Best Buy is doomed

Best Buy is in trouble you know. It’s in the news all the time. I wrote a big column about it myself last year. Same store sales have suffered, corporate employees are being laid off, the big U.S. electronics retailer is pulling out of Europe. Best Buy management is in turmoil. The founder leaves in a huff, then tries and fails to take the company private, and is now making nice-nice with the same management he previously reviled. There’s a new head of stores (I wish him well), who thinks the answer is price matching, better sales training and paying workers to sell more stuff, which sounds like commissions to me (Best Buy was always anti-commission).

All this drama is generally lain at the feet of Amazon.com on the Internet and Walmart down the street, both of which have reportedly been cleaning Best Buy’s clock. Only they haven’t. Best Buy has been killing itself with bad Information Technology. It’s been a long, long time since I introduced a new Cringely Law, but here comes one (I’m not sure what number this is), courtesy of Best Buy: compartmentalized IT can kill companies that are understaffed and overstressed.

IT Spread Too Thin

Compartmentalized IT is where you have firm A running your Intel servers, firm B running your Unix servers, firm C running your mainframes, firm D managing your users and desktops, firm E running your network, firm F managing your firewalls and security, etc. Companies believe they can get better service and lower prices doing this. The problem with this model is it introduces huge risks.

The vendors don’t talk or cooperate with each other. When there is a problem, their first inclination is to blame each other.  When a problem is isolated to a single system or platform, the vendor can usually fix it. But when the cause of a problem is not obvious or it spans multiple platforms, then you are in trouble. The teamwork you need to diagnose and fix the problem is weak with that crowd of vendors often refusing to work together at all

That’s how IT works today at Best Buy. Best Buy needs better inventory management, better customer sales experience (both in stores and on the Internet), a much better web site, better product information and support, better product management, better purchasing, etc. In a modern global retailer most of these functions are IT’s responsibility. If you have a highly fragmented IT organization that is not cooperating internally and not contributing to the development of your business, then management will never know what IT improvements and investments they need.

Corporate Banality

It’s noteworthy that in all the press releases from Best Buy about this turnaround program or that, IT is never mentioned. That’s because they don’t even know it’s a problem.

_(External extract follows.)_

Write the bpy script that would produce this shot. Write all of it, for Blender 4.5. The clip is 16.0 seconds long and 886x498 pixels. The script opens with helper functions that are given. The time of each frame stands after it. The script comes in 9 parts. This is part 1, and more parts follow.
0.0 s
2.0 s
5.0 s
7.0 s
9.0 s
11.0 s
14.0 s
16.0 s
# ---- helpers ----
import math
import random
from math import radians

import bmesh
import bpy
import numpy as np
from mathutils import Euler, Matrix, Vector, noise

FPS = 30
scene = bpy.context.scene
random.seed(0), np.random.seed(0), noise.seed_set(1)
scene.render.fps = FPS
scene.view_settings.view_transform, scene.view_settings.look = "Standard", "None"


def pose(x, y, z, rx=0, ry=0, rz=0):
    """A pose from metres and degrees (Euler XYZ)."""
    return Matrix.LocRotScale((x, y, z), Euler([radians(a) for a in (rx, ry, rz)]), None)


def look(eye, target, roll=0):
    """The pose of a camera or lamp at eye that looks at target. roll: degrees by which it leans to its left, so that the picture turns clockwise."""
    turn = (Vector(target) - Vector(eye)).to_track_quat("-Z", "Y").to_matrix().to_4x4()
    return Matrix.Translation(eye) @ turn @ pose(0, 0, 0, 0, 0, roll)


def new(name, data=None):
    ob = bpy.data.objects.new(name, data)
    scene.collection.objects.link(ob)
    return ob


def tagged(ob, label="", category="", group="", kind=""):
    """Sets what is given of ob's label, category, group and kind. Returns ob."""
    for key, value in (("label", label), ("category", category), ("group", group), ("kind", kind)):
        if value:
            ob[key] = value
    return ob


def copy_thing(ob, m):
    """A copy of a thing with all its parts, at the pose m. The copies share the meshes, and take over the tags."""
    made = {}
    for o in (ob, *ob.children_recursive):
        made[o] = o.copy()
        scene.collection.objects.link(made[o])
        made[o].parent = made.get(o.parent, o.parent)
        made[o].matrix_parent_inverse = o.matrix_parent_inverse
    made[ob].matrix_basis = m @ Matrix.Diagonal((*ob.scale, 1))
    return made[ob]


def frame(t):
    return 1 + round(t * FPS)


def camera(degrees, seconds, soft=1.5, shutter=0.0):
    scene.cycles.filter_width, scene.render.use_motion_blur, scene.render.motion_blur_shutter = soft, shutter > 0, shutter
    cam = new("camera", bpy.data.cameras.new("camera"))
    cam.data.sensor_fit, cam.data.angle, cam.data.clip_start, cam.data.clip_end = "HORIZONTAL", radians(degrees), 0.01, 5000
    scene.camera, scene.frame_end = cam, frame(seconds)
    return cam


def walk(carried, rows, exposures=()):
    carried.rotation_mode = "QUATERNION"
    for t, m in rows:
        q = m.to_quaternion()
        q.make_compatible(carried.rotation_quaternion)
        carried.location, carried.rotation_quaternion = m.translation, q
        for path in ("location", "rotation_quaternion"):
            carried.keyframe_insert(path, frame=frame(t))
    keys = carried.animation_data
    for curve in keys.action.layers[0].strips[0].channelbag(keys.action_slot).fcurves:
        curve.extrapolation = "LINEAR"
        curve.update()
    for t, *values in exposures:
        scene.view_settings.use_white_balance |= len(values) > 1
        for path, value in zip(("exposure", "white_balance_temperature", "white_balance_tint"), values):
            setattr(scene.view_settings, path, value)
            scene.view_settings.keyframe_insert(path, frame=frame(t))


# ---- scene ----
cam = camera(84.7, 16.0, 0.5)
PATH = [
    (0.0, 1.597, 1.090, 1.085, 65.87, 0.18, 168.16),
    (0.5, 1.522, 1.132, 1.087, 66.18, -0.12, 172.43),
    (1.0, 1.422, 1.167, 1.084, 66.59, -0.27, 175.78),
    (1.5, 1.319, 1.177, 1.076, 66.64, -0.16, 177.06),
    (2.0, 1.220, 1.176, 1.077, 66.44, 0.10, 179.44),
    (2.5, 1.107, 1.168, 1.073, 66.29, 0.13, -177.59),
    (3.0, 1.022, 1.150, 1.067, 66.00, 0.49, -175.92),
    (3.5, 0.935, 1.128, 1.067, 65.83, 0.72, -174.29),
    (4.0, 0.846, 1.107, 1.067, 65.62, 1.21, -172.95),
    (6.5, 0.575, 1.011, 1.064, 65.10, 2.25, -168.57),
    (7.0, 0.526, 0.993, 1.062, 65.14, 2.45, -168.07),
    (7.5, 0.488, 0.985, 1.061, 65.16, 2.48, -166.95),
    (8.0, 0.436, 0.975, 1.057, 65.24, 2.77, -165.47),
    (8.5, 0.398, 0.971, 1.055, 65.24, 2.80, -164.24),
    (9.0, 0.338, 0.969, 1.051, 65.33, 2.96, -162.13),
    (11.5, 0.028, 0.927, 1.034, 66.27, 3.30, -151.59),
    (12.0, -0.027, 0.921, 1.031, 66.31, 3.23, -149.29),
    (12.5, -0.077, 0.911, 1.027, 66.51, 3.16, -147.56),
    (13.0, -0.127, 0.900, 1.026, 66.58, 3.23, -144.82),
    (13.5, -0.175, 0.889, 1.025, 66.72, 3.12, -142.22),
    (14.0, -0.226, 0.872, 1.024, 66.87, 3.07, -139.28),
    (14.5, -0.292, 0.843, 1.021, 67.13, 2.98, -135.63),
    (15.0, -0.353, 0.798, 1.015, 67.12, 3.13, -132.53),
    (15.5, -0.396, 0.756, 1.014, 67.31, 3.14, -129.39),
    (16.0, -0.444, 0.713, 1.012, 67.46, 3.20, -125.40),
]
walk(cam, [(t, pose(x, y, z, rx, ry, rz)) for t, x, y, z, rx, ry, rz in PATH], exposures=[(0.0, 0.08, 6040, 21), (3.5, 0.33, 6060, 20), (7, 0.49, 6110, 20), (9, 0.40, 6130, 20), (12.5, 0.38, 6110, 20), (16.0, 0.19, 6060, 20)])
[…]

I have visited Best Buy intergalactic HQ in Minnesota and was totally unimpressed. The IT people I met were incurious. That’s a bad sign. They were complacent. That’s a worse sign. Their website wasn’t very good but you know they didn’t care because making the online experience better might keep customers shopping at home and not coming to the stores. Honest to God, they think that way.

I am not making this up.

Companies like Best Buy purchase products in huge volumes then resell them. That is most of what they do. There’s no genius in purchasing at Best Buy. They have no reverse auctions I know of to get wholesale prices down to rock bottom. Even worse is their poor inventory management -- an area of expertise where Walmart is king and Best Buy isn’t.

Visit a Best Buy and you’ll see a lot of product that doesn’t move and collects dust. You don’t want to be in the technology sales business and have inventory that doesn’t move.  Those TVs that sold for $1,000 at Christmas are now priced at $800. The slower Best Buy moves its inventory, the more of it they will have to write off or sell at a loss.

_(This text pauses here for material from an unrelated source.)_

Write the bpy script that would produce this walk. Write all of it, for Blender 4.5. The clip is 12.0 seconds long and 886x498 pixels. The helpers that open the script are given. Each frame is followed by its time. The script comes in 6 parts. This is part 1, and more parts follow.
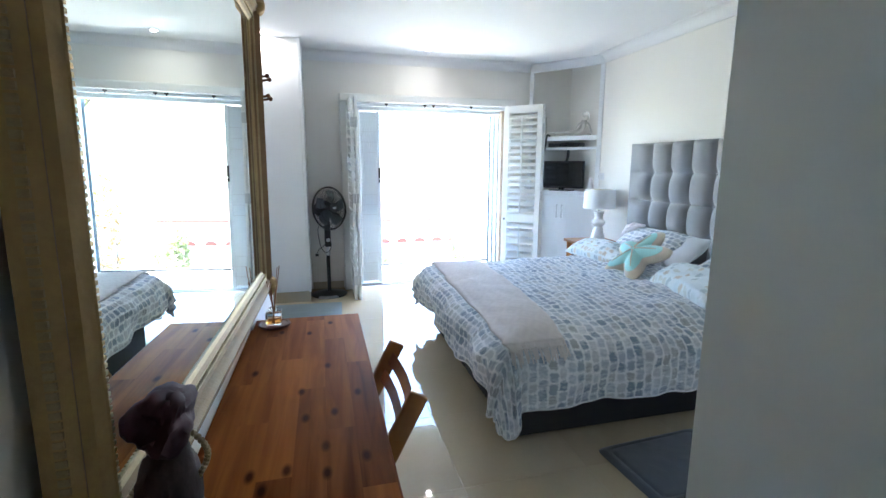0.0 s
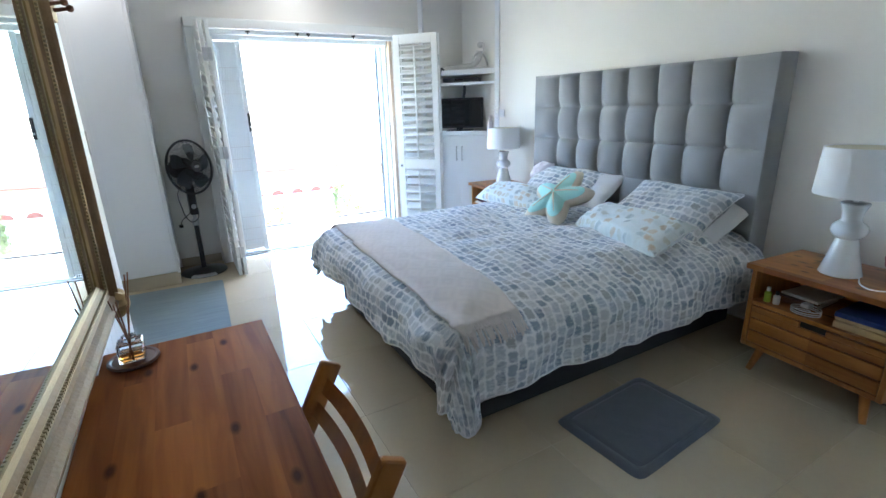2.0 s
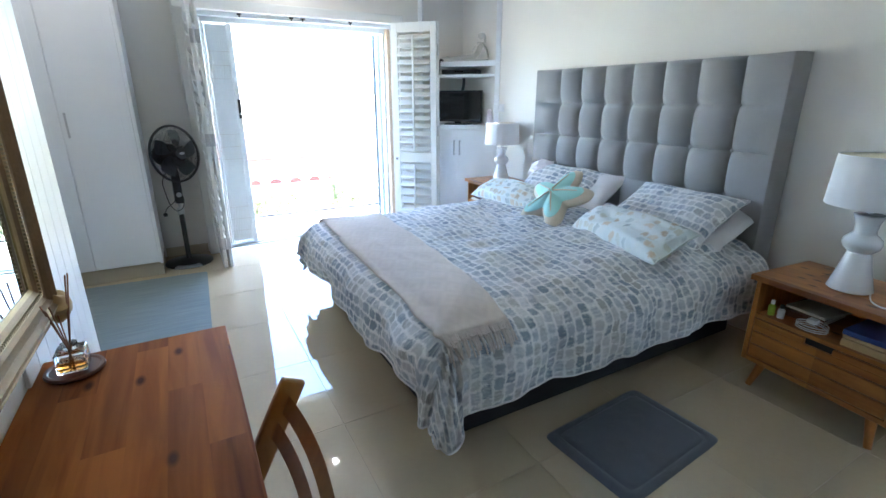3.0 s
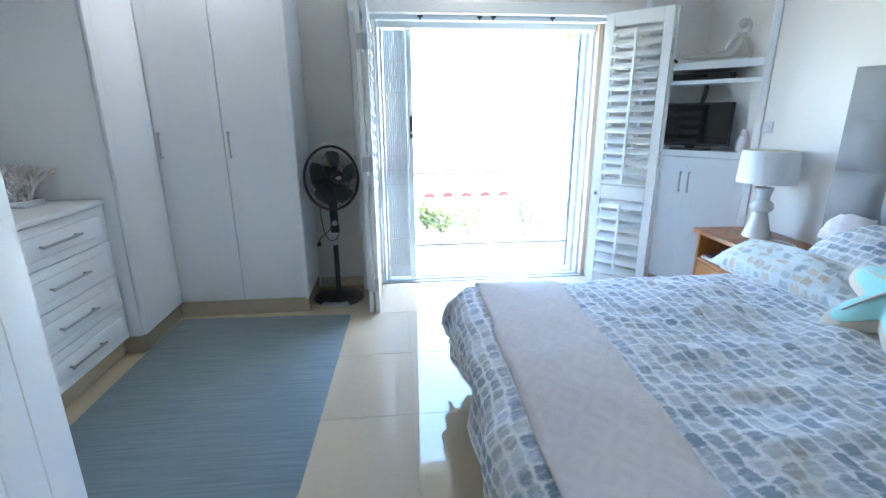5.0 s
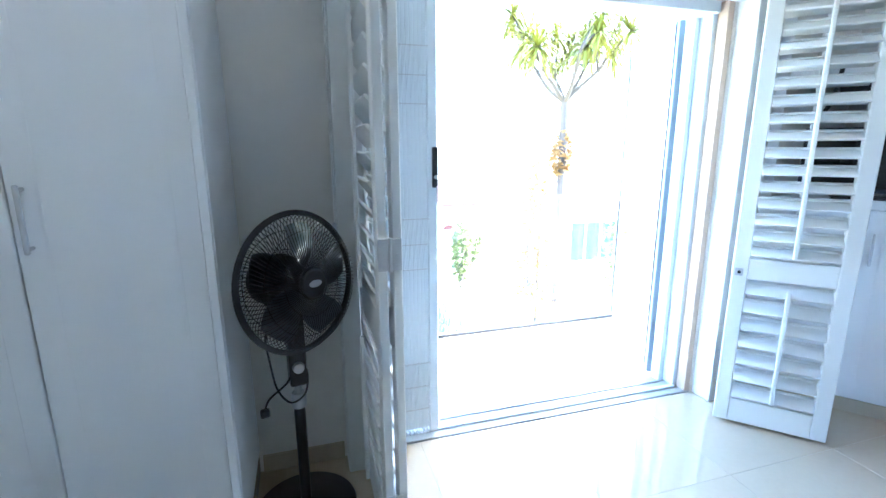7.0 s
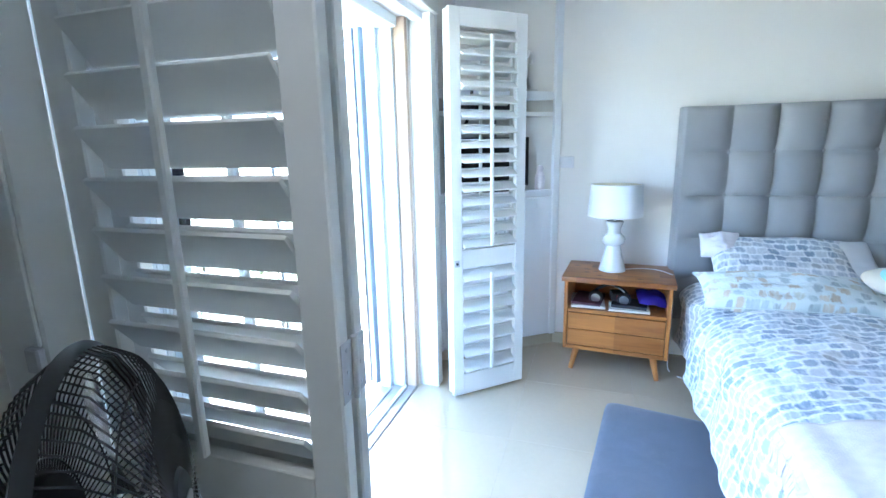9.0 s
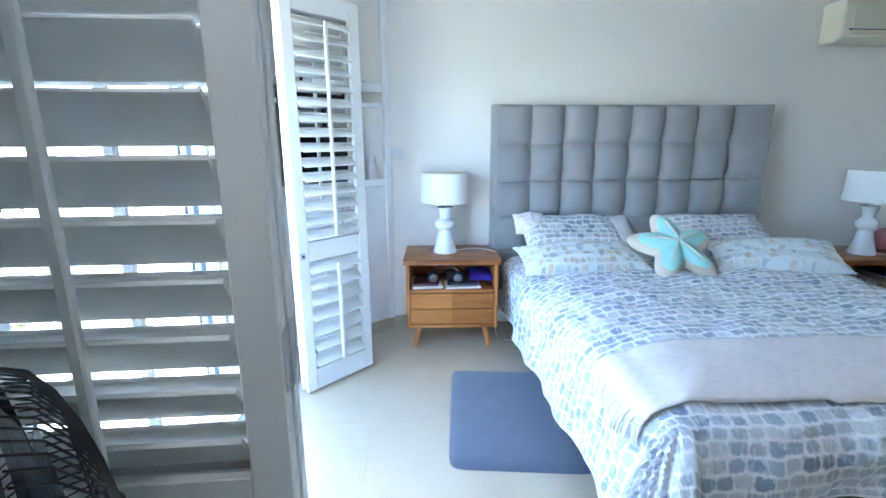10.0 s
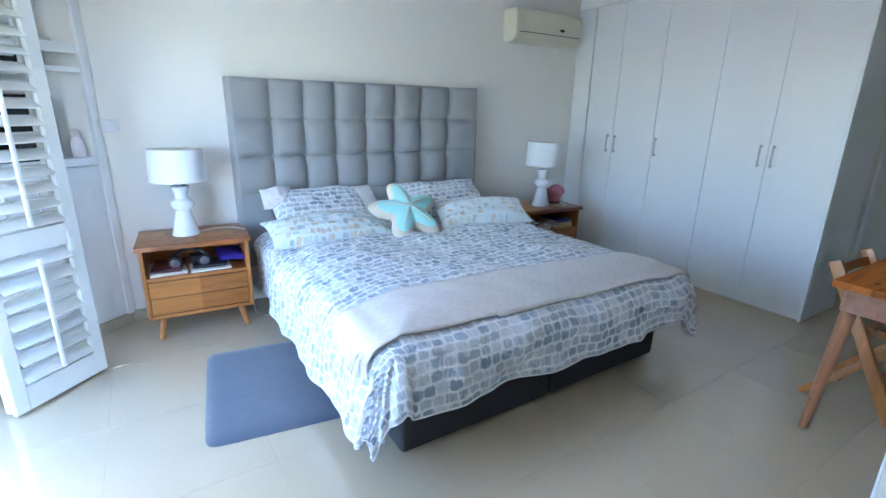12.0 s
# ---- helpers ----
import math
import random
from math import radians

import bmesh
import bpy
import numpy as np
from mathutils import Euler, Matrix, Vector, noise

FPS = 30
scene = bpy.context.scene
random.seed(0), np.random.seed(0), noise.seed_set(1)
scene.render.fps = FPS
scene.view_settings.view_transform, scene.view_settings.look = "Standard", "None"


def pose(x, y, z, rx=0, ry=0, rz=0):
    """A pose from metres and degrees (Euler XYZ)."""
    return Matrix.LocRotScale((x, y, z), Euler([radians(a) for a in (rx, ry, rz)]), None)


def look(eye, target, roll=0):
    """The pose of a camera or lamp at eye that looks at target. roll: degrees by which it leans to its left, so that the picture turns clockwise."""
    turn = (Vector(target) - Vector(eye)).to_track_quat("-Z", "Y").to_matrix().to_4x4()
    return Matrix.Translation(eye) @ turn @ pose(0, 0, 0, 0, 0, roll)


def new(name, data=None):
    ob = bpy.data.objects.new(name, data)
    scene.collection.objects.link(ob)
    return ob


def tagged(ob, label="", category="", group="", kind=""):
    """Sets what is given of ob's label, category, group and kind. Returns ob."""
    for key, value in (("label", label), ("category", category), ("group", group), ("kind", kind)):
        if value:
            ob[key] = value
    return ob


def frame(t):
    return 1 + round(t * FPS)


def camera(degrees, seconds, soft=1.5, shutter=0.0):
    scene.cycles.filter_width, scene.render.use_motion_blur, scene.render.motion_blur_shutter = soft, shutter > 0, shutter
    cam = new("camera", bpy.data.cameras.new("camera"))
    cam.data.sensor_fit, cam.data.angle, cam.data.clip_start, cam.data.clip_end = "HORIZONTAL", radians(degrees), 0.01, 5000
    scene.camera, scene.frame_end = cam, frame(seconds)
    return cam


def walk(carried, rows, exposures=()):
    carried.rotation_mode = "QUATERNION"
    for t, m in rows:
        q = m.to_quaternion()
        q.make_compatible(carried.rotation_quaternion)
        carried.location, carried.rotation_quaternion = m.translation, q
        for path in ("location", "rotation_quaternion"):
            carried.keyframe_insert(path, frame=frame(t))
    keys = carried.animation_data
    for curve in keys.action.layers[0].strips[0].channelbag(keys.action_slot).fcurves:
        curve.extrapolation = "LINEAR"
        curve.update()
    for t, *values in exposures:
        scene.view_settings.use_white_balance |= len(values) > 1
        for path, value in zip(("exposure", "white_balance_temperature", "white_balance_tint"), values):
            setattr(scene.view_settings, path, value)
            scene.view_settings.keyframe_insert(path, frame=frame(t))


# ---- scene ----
cam = camera(87.2, 12.0)
EXPOSURES = [(0, 4.74, 5780, 10), (0.5, 4.64, 5770, 10), (2.5, 4.69, 5810, 10), (4.5, 4.61, 5500, 9), (5.5, 4.52, 5400, 8), (6.5, 4.53, 5200, 8), (8.5, 4.55, 5290, 8), (12, 4.54, 5390, 9)]
PATH = [
    (0, (0.246, 0.405, 1.374), (0.736, 2.313, 1.026), 0.2),
    (0.5, (0.247, 0.638, 1.377), (0.858, 2.498, 0.969), -0.7),
    (1, (0.226, 0.762, 1.379), (0.961, 2.558, 0.897), -1.2),
    (1.5, (0.207, 0.852, 1.378), (1.048, 2.582, 0.832), -1.5),
    (2, (0.229, 0.931, 1.372), (1.155, 2.603, 0.783), -1.8),
    (2.5, (0.271, 0.982, 1.373), (1.233, 2.624, 0.758), -1.3),
    (2.7, (0.288, 0.992, 1.368), (1.249, 2.633, 0.749), -0.8),
    (4.3, (0.634, 1.405, 1.381), (1.141, 3.243, 0.779), 1.7),
    (4.5, (0.667, 1.505, 1.398), (1.079, 3.367, 0.796), 1.1),
    (5, (0.727, 2.02, 1.371), (0.926, 3.931, 0.815), -0.3),
    (5.5, (0.718, 2.663, 1.33), (0.821, 4.602, 0.848), 0.5),
    (6, (0.641, 3.119, 1.331), (0.736, 5.062, 0.867), 0.6),
    (6.5, (0.501, 3.464, 1.356), (0.756, 5.395, 0.902), 0.5),
    (6.7, (0.431, 3.618, 1.358), (0.797, 5.534, 0.917), 0.2),
    (8.5, (0.025, 4.644, 1.383), (1.671, 5.699, 0.96), -0.9),
    (9, (-0.016, 4.78, 1.379), (1.839, 5.399, 0.959), -1.2),
    (9.5, (-0.034, 4.899, 1.363), (1.909, 5.103, 0.934), -0.4),
    (10, (-0.092, 4.947, 1.364), (1.848, 4.783, 0.906), -0.3),
    (10.5, (-0.268, 4.887, 1.431), (1.62, 4.482, 0.908), -0.7),
    (11, (-0.38, 4.802, 1.485), (1.427, 4.174, 0.903), 0.2),
    (11.5, (-0.362, 4.828, 1.435), (1.355, 3.98, 0.857), 0.8),
    (12, (-0.316, 4.828, 1.407), (1.3, 3.799, 0.835), 1.1),
]
walk(cam, [(t, look(eye, aim, roll)) for t, eye, aim, roll in PATH], EXPOSURES)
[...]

It is clear what Best Buy needs to do and it starts with IT providing the systems needed to better run the business. With over 1,000 contract and outsourced IT workers and only a handful of direct Best Buy IT employees, that’s not going to happen easily. Most of the stuff needed already exists, but instead of just laying-off corporate IT employees, Best Buy should be hiring better ones -- lots of better ones.

If it takes Best Buy 2-3 years to fix inventory management, that’s a lot of product that may sell at a loss. It’s also a lot of stores that will be closed.

Easy Fixes (Ignored)

There are ways Best Buy could use technology to run a smarter business. Why does Best Buy have such large CD & DVD departments?  I am amazed by stagnant inventory and high prices.  Best Buy would be much smarter to stock only the new and fast-moving CDs and DVDs.  Put in a system in each store where you can (legally) burn on demand any CD or DVD in existence.  Put in some really nice kiosks that can quickly and easily find any song, any group, any scene, any movie, any TV show.  Just swipe your credit card and you can walk out the store with anything you want.

But Best Buy, which still has the clout to do something like that fairly easily, probably couldn’t figure out how. It would require too many different vendors.

Instead the retailer relies on a new price matching policy, but those don’t work well unless the store does the price matching instead of waiting for customers to request a lower price. But you know Best Buy isn’t up for a data-intensive task like that. Who would manage it? So it won’t happen.

I’ve asked Best Buy to match competitor prices. The onus is on the customer, and the company looks for every chance it can to deny the match, which means losing the sale.

So it’s not that Amazon and Walmart are stealing the business from Best Buy. As far as I can see they are earning the business. And unless there’s a complete corporate change of thinking soon, Best Buy is doomed.